В заметках 1919 года о диктатуре пролетариата Ленин записал: “Борьба до конца или “отболтаться” (К. Каутский, мелкая буржуазия, “социалисты”)” (ПСС. Т. 39. С. 262). Именно в этом предложении выражается сейчас водораздел между коммунистами и оппортунистами.
Никто не скажет, что у Сталина не случалось ошибок, и порой серьезных. Но выявлять их надо в интересах “борьбы до конца”, а не ради самоедского или самооправдательного “отбалтывания”.

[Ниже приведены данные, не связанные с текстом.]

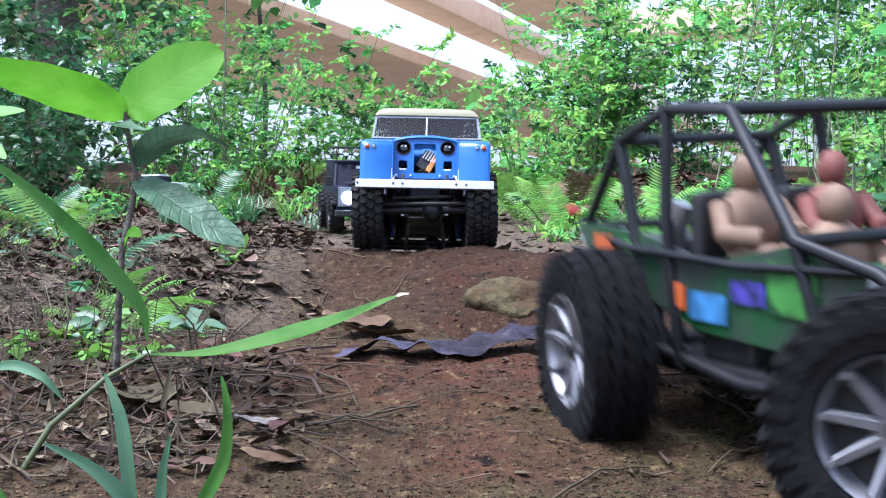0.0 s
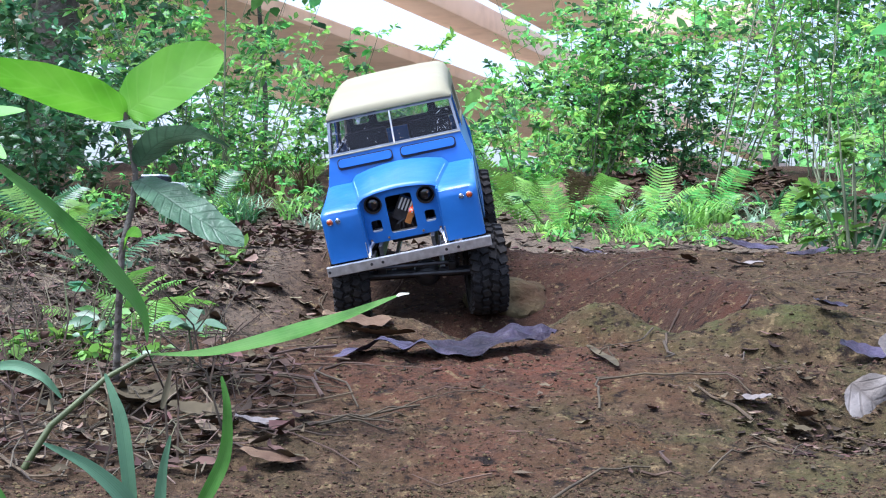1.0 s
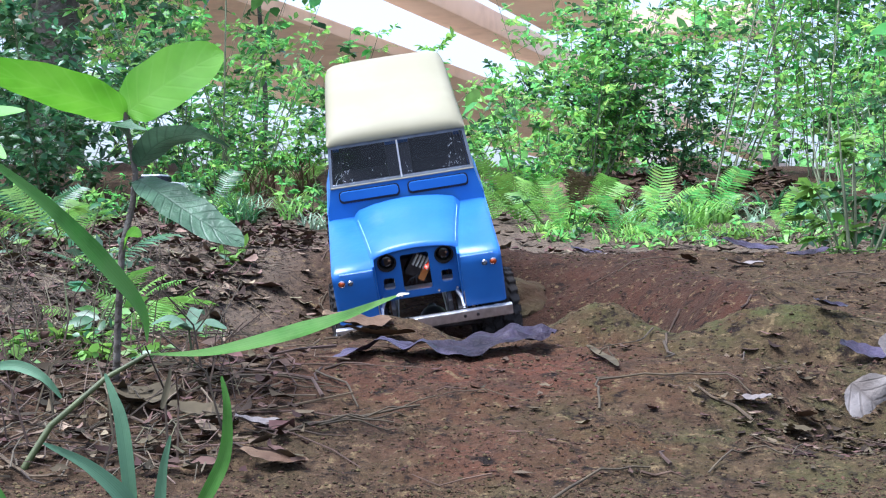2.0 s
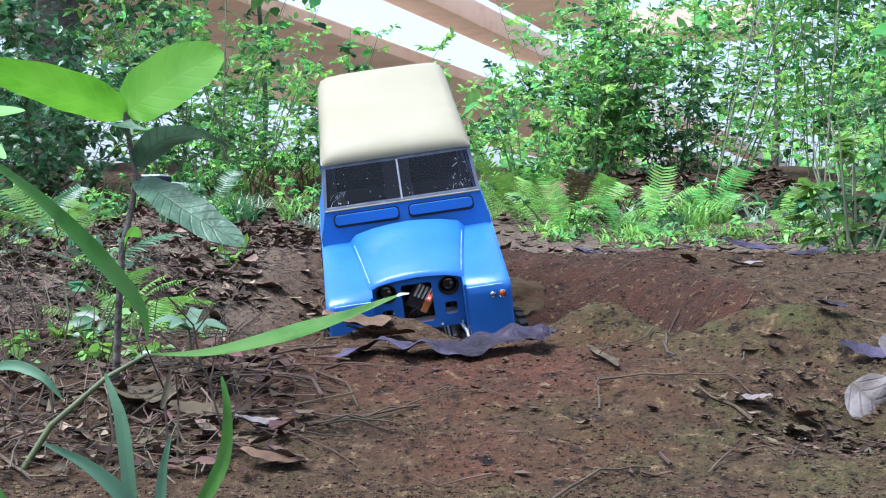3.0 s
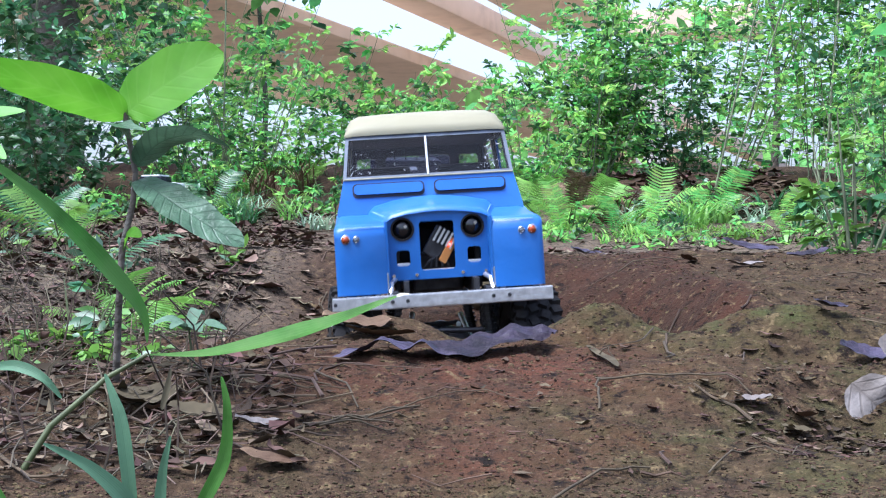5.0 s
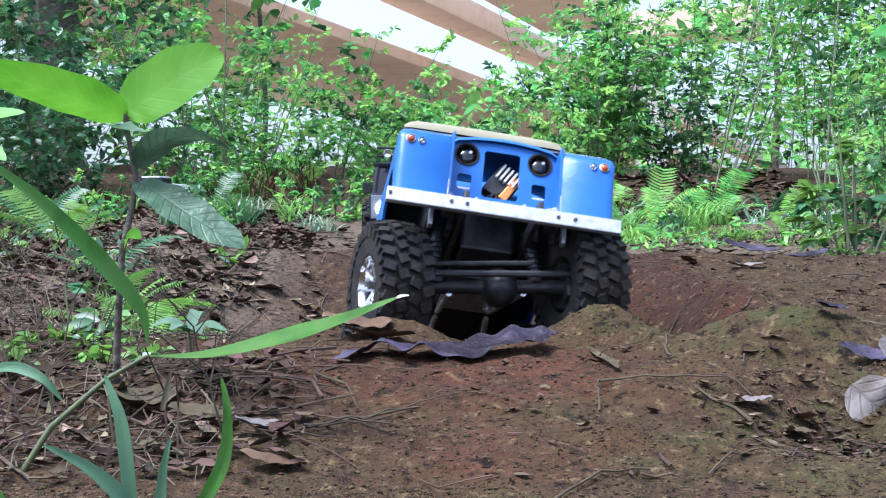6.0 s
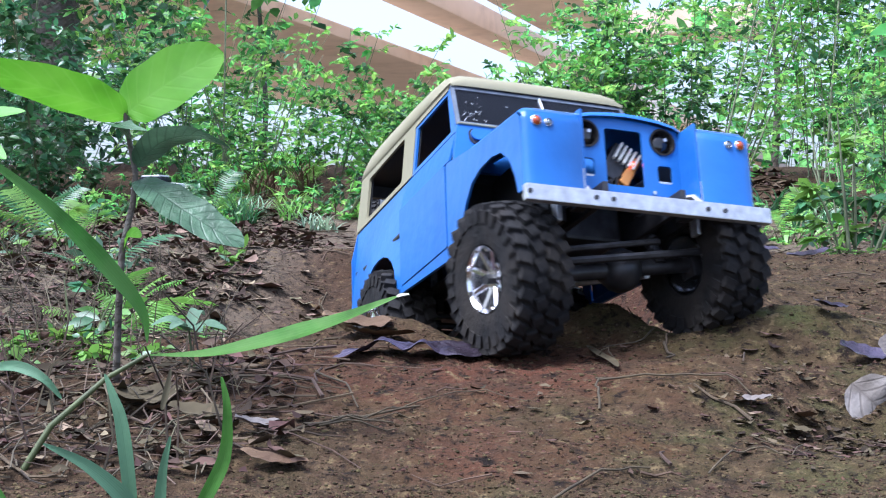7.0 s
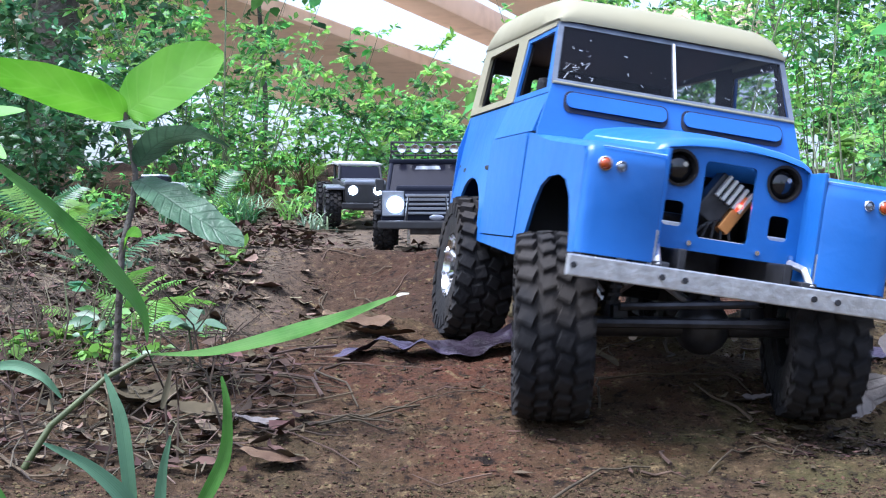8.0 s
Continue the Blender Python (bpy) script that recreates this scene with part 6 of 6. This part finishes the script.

Первое, на что, мне кажется, следовало бы обратить внимание, — это необходимость иметь отлаженный механизм самоочищения и самообновления партии. До XVIII съезда ВКП(б) (1939) она как правящая партия применяла метод массовой чистки. Однако при чистке середины 30-х годов, как признал сам Сталин, “к сожалению, ошибок оказалось больше, чем можно было предположить” (Соч. Т. 14. С. 323). И чистки, перепутав их с репрессиями, вместо того, чтобы гуманизировать и совершенствовать их методику, отменили. Во время войны погибло свыше трех миллионов коммунистов — в два раза больше, чем было представлено на XVIII съезде. Чистки (очевидно, с поправками на изменившийся персональный состав партии и послевоенные социальные сдвиги) стали вновь необходимы. Но к подобной практике не вернулись, и это имело свои отрицательные последствия.